Это стало наглядно видно, когда в 1990-е началась чехарда главных редакторов. Помню, приходили франты в замшевых туфлях с модной причёской и начинали произносить какие-то умные слова, которых мы даже не понимали. А на третий день — глаза бегают, галстук набок, пробора нет. Все спрашивают о чём-то, а он ни на один вопрос ответить не может. И очень скоро понимает, что влип. Многие поработают месяц, сходят с ума и сбегают.
За время моей работы, а это больше 30 лет, я пережила 16 главных редакторов.
— Что представляла собой микрофонная папка?
— Микрофонка — это полное отражение текста эфира на бумаге. Помню, рассказывал коллега, живший с Летуновым в одном доме, что по вечерам, когда сам он выходил гулять с собакой, то встречал Летунова, который поздно возвращался домой с кипой микрофонок в руках. Как учитель несёт сочинения домой на проверку, он читал все микрофонные папки за день.

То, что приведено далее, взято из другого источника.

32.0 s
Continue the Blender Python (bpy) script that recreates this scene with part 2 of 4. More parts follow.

— Читал после эфира? А как же цензура, о которой так любят рассказывать?
— Цензор сидел в редакции, но это была другая цензура. У цензора был огромный том, содержащий перечень ограничений для эфира: в первую очередь это было связано с соображениями секретности и безопасности. Например, нельзя было делать панорамы по мостам. Можно было показать только начало моста и конец.

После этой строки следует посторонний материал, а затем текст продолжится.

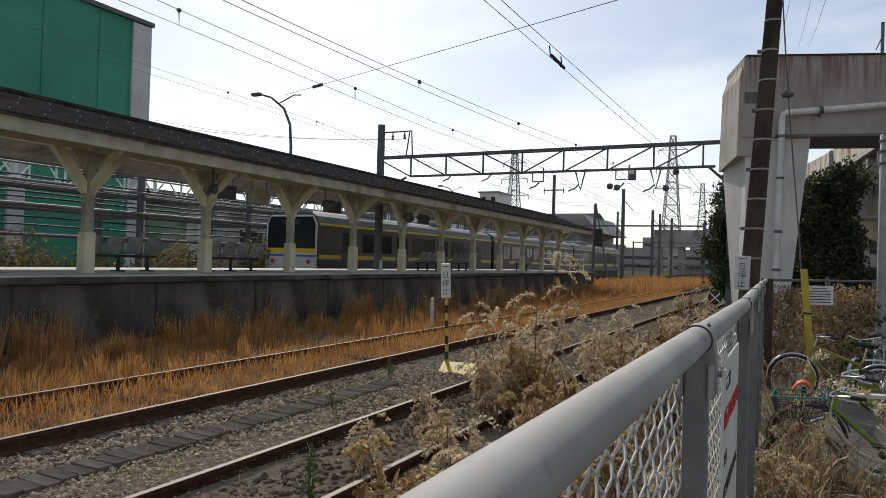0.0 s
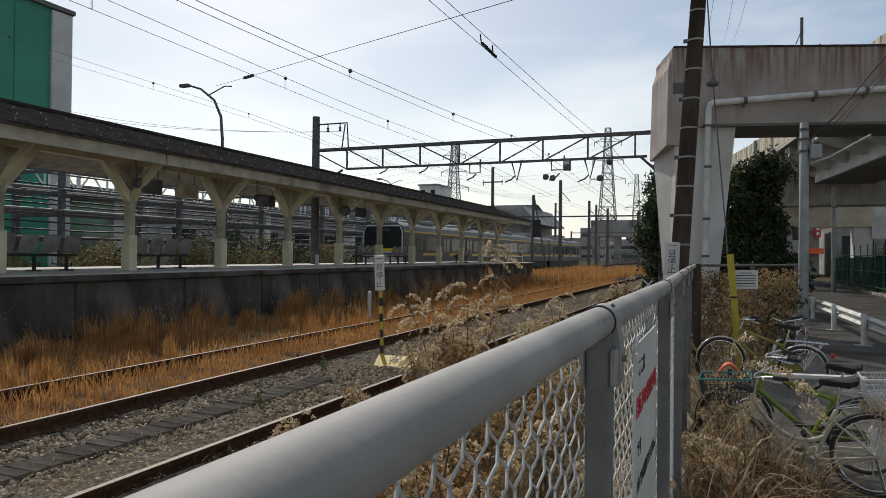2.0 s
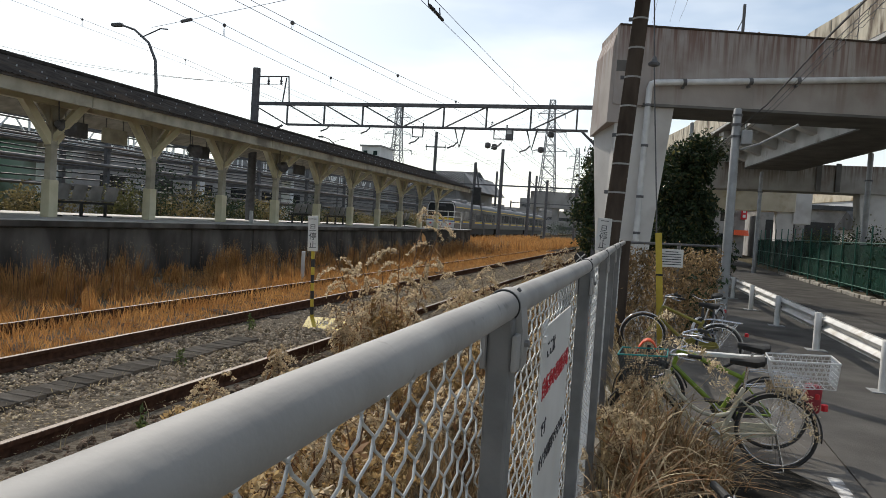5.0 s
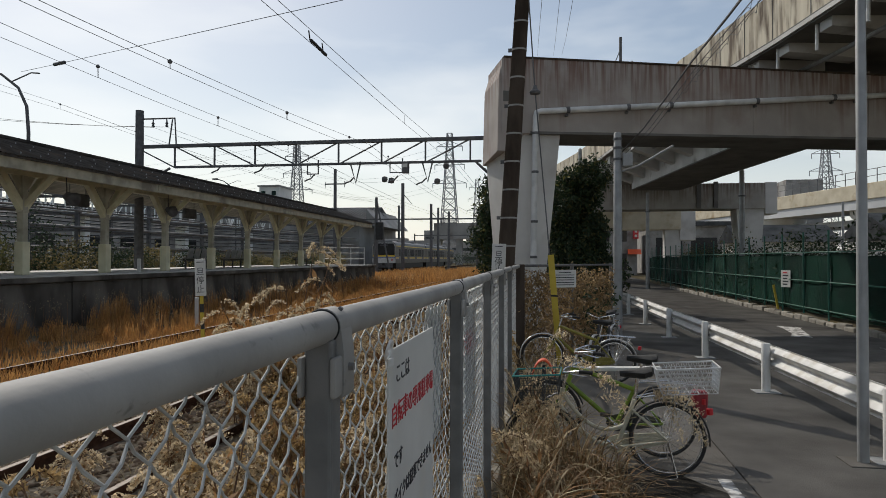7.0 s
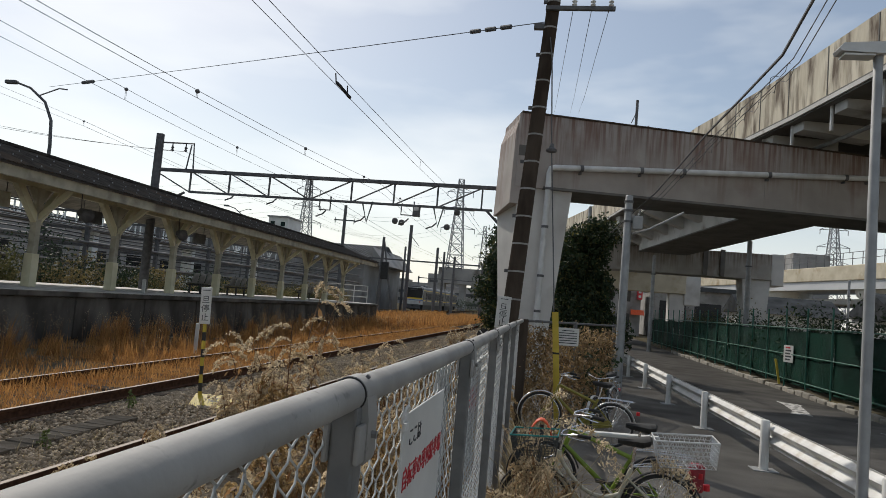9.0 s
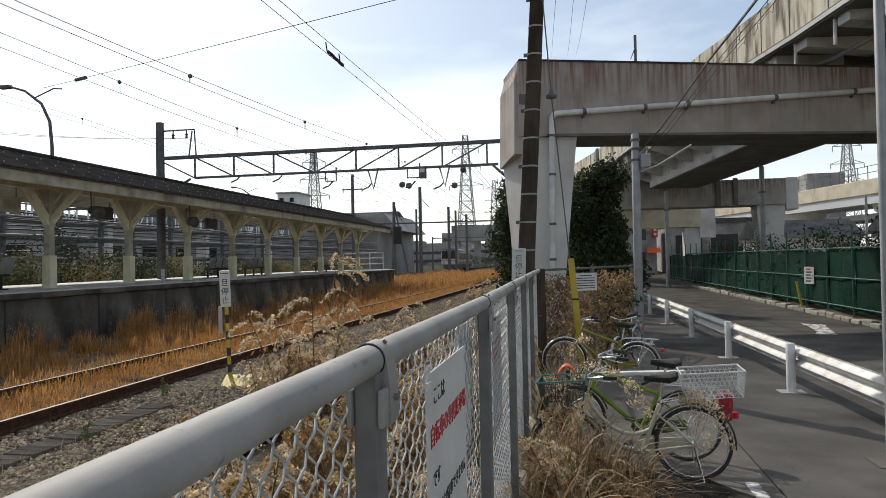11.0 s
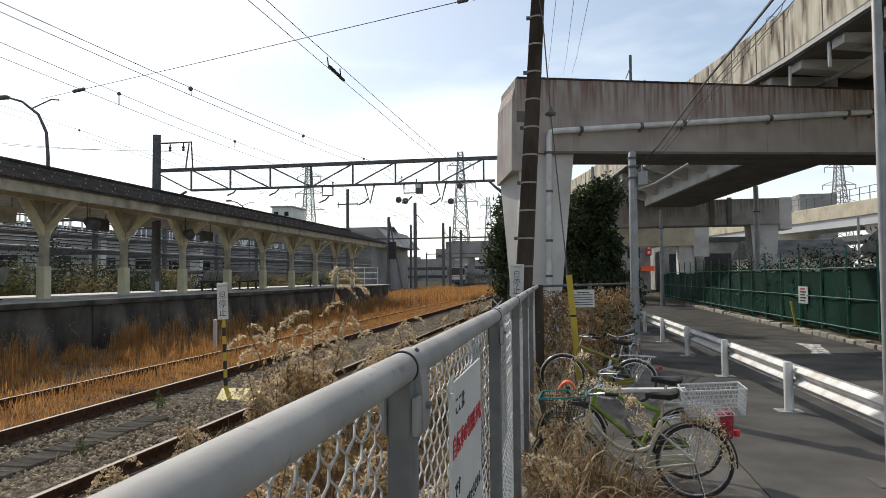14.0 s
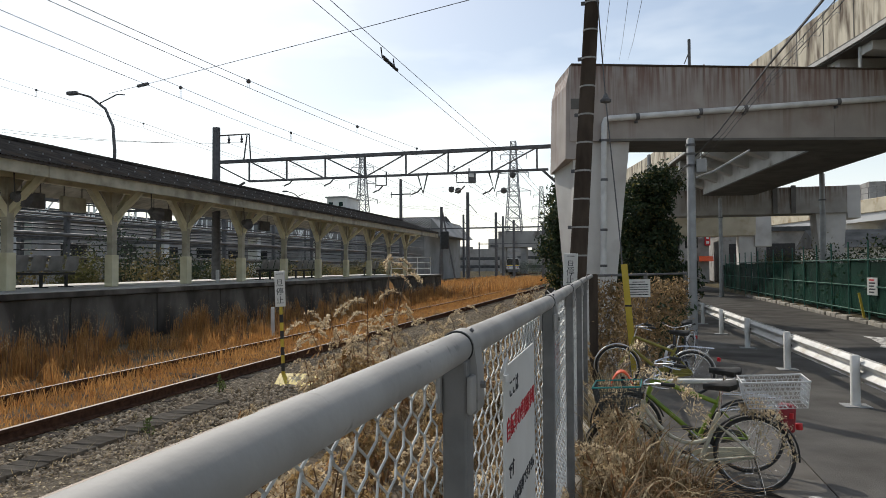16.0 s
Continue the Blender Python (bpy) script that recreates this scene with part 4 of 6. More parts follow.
    # service cables over the street pole
    for k, (dx, dz, r) in enumerate(((0.0, 0.0, 0.019), (0.12, -0.04, 0.007), (0.19, -0.08, 0.007))):
        pts = [(1.70 + dx, 35.0, 5.0 + dz), (2.30 + dx, 24.0, 5.17 + dz), (2.56 + dx, 18.0, 5.16 + dz), (2.69 + dx, 15.0, 5.31 + dz), (2.73 + dx, 12.8, 5.36 + dz), (2.78 + dx, 10.6, 5.34 + dz), (2.72 + dx, 8.6, 5.21 + dz), (3.1 + dx, 5.0, 6.9 + dz), (3.4 + dx, 2.0, 8.4 + dz)]
        line(pts, r)
        if k:
            coil = [Vector(pts[3]).lerp(Vector(pts[6]), j / 50) + Vector((0.03 * math.sin(j * 1.1), 0, 0.04 * math.cos(j * 1.7) - 0.02 * k)) for j in range(51)]
            line(coil, 0.004)


# ---- road's far side ----
def make_green_fence():
    g = thing("green_net_fence", "dark green netted fence on a painted concrete kerb", "fence", kind="structure")
    xf = lambda y: 8.32 - 0.012 * (y - 20)
    n = 26
    for k in range(n):
        y = 8 + k * 2.0
        p = Shape().tube([(xf(y), y, 0), (xf(y), y, 2.75)], 0.03, 8).made("post", M["green_post"], g, "green steel post")
    for z in (0.35, 1.2, 2.1):
        Shape().tube([(xf(8), 8, z), (xf(58), 58, z)], 0.02, 6).made("rail", M["green_post"], g)
    for k in range(n - 1):
        y = 8 + k * 2.0
        s = Shape()
        for j in range(9):
            yy = y + 2.0 * j / 8
            bulge = 0.03 * math.sin(j / 8 * math.pi * 2 + k)
            s.v += [(xf(yy) + 0.06 + bulge, yy, 0.22), (xf(yy) + 0.06 - bulge, yy, 1.2), (xf(yy) + 0.06, yy, 2.08 - (0.06 if j % 8 else 0) + 0.05 * math.sin(k * 2.3))]
        for j in range(8):
            s.f += [(j * 3, j * 3 + 3, j * 3 + 4, j * 3 + 1), (j * 3 + 1, j * 3 + 4, j * 3 + 5, j * 3 + 2)]
        net = s.made("net", M["net_green"], g, "dark green windbreak net")
        md = net.modifiers.new("thick", "SOLIDIFY")
        md.thickness = 0.006
    k1 = Shape().box(-0.10, 0.10, -0.30, 0.30, -0.05, 0.15, c=0.035).mesh("kerb_block", M["kerb"])
    kr = random.Random(31)
    for k in range(60):
        y = 8.3 + k * 0.635
        piece("kerb_block", k1, g, pose(xf(y) - 0.26 + kr.uniform(-0.03, 0.03), y, kr.uniform(-0.05, 0.02), kr.uniform(-2, 2), kr.uniform(-3, 3), kr.uniform(-2, 2)))
    bank = Shape()
    for k in range(52):
        y = 8 + k
        h = 0.10 + 0.05 * math.sin(k * 1.7) + 0.03 * math.sin(k * 4.1)
        bank.v += [(xf(y) - 0.17, y, 0.0), (xf(y) - 0.05, y, h), (xf(y) + 0.4, y, h * 1.3), (xf(y) + 0.9, y, -0.1)]
    for k in range(51):
        for j in range(3):
            bank.f.append((k * 4 + j, k * 4 + j + 1, k * 4 + j + 5, k * 4 + j + 4))
    bank.made("earth_bank", M["soil"], g, "strip of bare earth under the net", smooth=True)
    s = thing("fence_notice", "white notice with dark print on the green net", "sign", pose(8.2, 25.5, 0, 0, 0, -72))
    Shape().box(-0.25, 0.25, -0.01, 0.01, 0.92, 1.5, c=0.01).made("board", M["sign_white"], s)
    for k in range(5):
        z = 1.42 - 0.10 * k
        Shape().box(-0.15, 0.15 if k % 2 else 0.1, -0.013, -0.011, z - 0.025, z + 0.025).made("print_bar", M["ink_red"] if k == 0 else M["ink"], s)
    y = thing("yellow_stake", "leaning yellow stake against the green net", "post", pose(8.12, 26.0, 0, 0, -10, 0))
    Shape().box(-0.035, 0.035, -0.03, 0.03, 0.0, 1.0, c=0.008).made("stake", M["yellow"], y)


make_fence()
make_fence_signs()
make_track_signs()
make_guard_rail()
make_poles()
make_gantry()
make_green_fence()


# ---- bicycles ----
def wheel(parent, x, r=0.325):
    w = Shape().ring((x, 0, r), (0, 1, 0), r - 0.016, 0.017, 40, 8).made("tyre", M["rubber"], parent, "black rubber tyre", smooth=True)
    Shape().ring((x, 0, r), (0, 1, 0), r - 0.038, 0.009, 40, 6).made("rim", M["chrome"], w, "silver rim", smooth=True)
    Shape().tube([(x, -0.05, r), (x, 0.05, r)], 0.022, 10).made("hub", M["chrome"], w)
    sp = Shape()
    for k in range(28):
        a = 2 * math.pi * k / 28
        b = a + (0.25 if k % 2 else -0.25)
        y = 0.03 if k % 4 < 2 else -0.03
        sp.tube([(x + 0.02 * math.cos(b), y, r + 0.02 * math.sin(b)), (x + (r - 0.045) * math.cos(a), 0, r + (r - 0.045) * math.sin(a))], 0.0014, 3, caps=False)
    sp.made("spokes", M["chrome"], w)
    return w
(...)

Какие задачи были у цензора, только они и знали. Но даже урожайность пшеницы нельзя было называть. Это была стратегическая цифра. Нельзя было давать названия некоторых заводов. Но и корреспонденты на местах хорошо знали, куда они могут сунуть нос, а куда нет.
А Летунов до эфира смотрел и вёрстку, и стиль, и слова, и построение сюжета. Его интересовало всё. Ему было важно, чтобы мы писали так, чтобы зритель легко и безошибочно воспринимал информацию. Он работал очень много. Когда ему дали орден Трудового Красного Знамени, то все шутили, что это ошибка и надо было дать Боевого Красного Знамени. Мы его боялись и очень любили.
Минута молчания
— Как появилась минута молчания? Она тоже была придумана в редакции информации?

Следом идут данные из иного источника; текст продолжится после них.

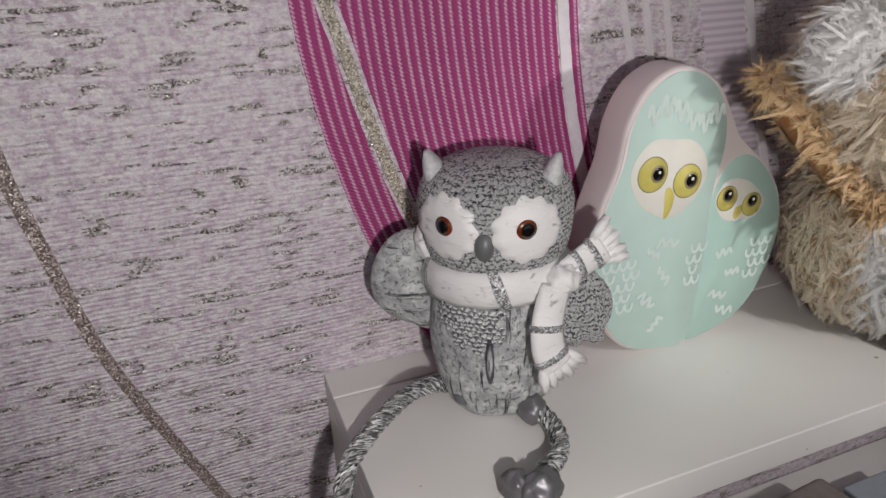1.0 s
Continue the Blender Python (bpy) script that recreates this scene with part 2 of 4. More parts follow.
def fur_mat(name, root, tip, var=0.25, rough=0.42, through=0.2):
    """Silky pile: colour runs from root to tip, each strand a little different."""
    m, t, b = principled(name, tip, rough, 0, 0.5, 0.25)
    c = N(t, "ShaderNodeTexCoord")
    u, v, w = split(t, c.outputs["UV"])
    g = N(t, "ShaderNodeNewGeometry").outputs["Random Per Island"]
    patch = noise_tex(t, coords(t), 55, 2)
    f = calc(t, "ADD", v, calc(t, "MULTIPLY", calc(t, "SUBTRACT", calc(t, "ADD", g, patch), 1.0), 0.8))
    col = ramp(t, f, (0.12, root), (0.66, tip))
    dark = calc(t, "SUBTRACT", 1.0, calc(t, "MULTIPLY", g, var))
    mul = N(t, "ShaderNodeVectorMath", {0: col, 1: dark})
    mul.operation = "MULTIPLY"
    t.links.new(mul.outputs[0], b.inputs["Base Color"])
    tr = N(t, "ShaderNodeBsdfTranslucent", {"Color": mul.outputs[0]})
    mx = N(t, "ShaderNodeMixShader", {0: through, 1: b.outputs[0], 2: tr.outputs[0]})
    t.links.new(mx.outputs[0], t.nodes["Material Output"].inputs["Surface"])
    return m


def gingham():
    """Red and white checked cotton with a visible weave."""
    m, t, b = principled("gingham", (0.7, 0.1, 0.1), 0.75, 0, 0.25, 0.2)
    x, y, z = split(t, coords(t, rot=(0, 0.12, 0)))
    P = 0.0117
    sx = ramp(t, wave(t, x, P), (0.47, 0.0), (0.53, 1.0))
    sz = ramp(t, wave(t, z, P), (0.47, 0.0), (0.53, 1.0))
    weave = wave(t, calc(t, "ADD", x, z), 0.0009)
    half = calc(t, "MULTIPLY", calc(t, "ADD", sx, sz), 0.5)
    f = calc(t, "ADD", half, calc(t, "MULTIPLY", calc(t, "SUBTRACT", weave, 0.5), 0.42))
    tone = ramp(t, f, (0.12, (0.80, 0.74, 0.74)), (0.42, (0.66, 0.30, 0.29)), (0.62, (0.55, 0.10, 0.095)), (0.88, (0.52, 0.022, 0.02)))
    t.links.new(tone, b.inputs["Base Color"])
    bump(t, b, calc(t, "ADD", weave, wave(t, calc(t, "SUBTRACT", x, z), 0.0009)), 0.35, 0.0003)
    return m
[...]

— Минута молчания была придумана у нас в 1965 году, к 20-летию Победы в Великой Отечественной войне (https://rg.ru/2020/05/10/9-maia-1965-goda-v-sovetskom-soiuze-byla-vpervye-obiavlena-minuta-molchaniia.html). Её сделали Николай Месяцев и Ирана Казакова. Они писали этот текст два месяца. Когда написали и выверили каждое слово, то стали думать, на чём это показывать. Могилы Неизвестного Солдата у Кремлёвской стены ещё не было.
Сначала хотели прочитать этот текст на портрете солдата. А почему солдат, спросят у нас. А где танкист? Где лётчик? Где матрос? Споров было много. Предложений тоже много. Сошлись на том, чтобы в студии зажечь огонь на фоне кирпичной стены. В студии возвели стену и зажгли на полу огонь в гильзе. Минута молчания должна была выходить в прямом эфире.
Но была опасность, что огонь неожиданно погаснет. И тогда режиссёр Наталья Левицкая по собственной инициативе во время репетиции сняла огонь на плёнку и на всякий случай зарядила его в кинопроекционной аппаратной. И действительно, в прямом эфире огонь стал затухать. Тогда Наталья тут же включила плёнку и перешла на неё.
От текста, который был написан для минуты молчания, мурашки шли по коже. Читали двое: Юрий Левитан и мало кому знакомый диктор радио Вера Енютина. И когда они прочли это в эфире, то страну просто взорвало, нас засыпали письмами и звонками…
А дальше получилось вот что: Вера вышла замуж за американца и уехала из страны. И руководство Гостелерадио распорядилось написать новый текст для минуты молчания. Поручили Галине Шерговой и Евгению Синицыну, а записал Игорь Кириллов. Это было хорошо, безусловно. Но мне кажется, что первая «минута» была сильнее.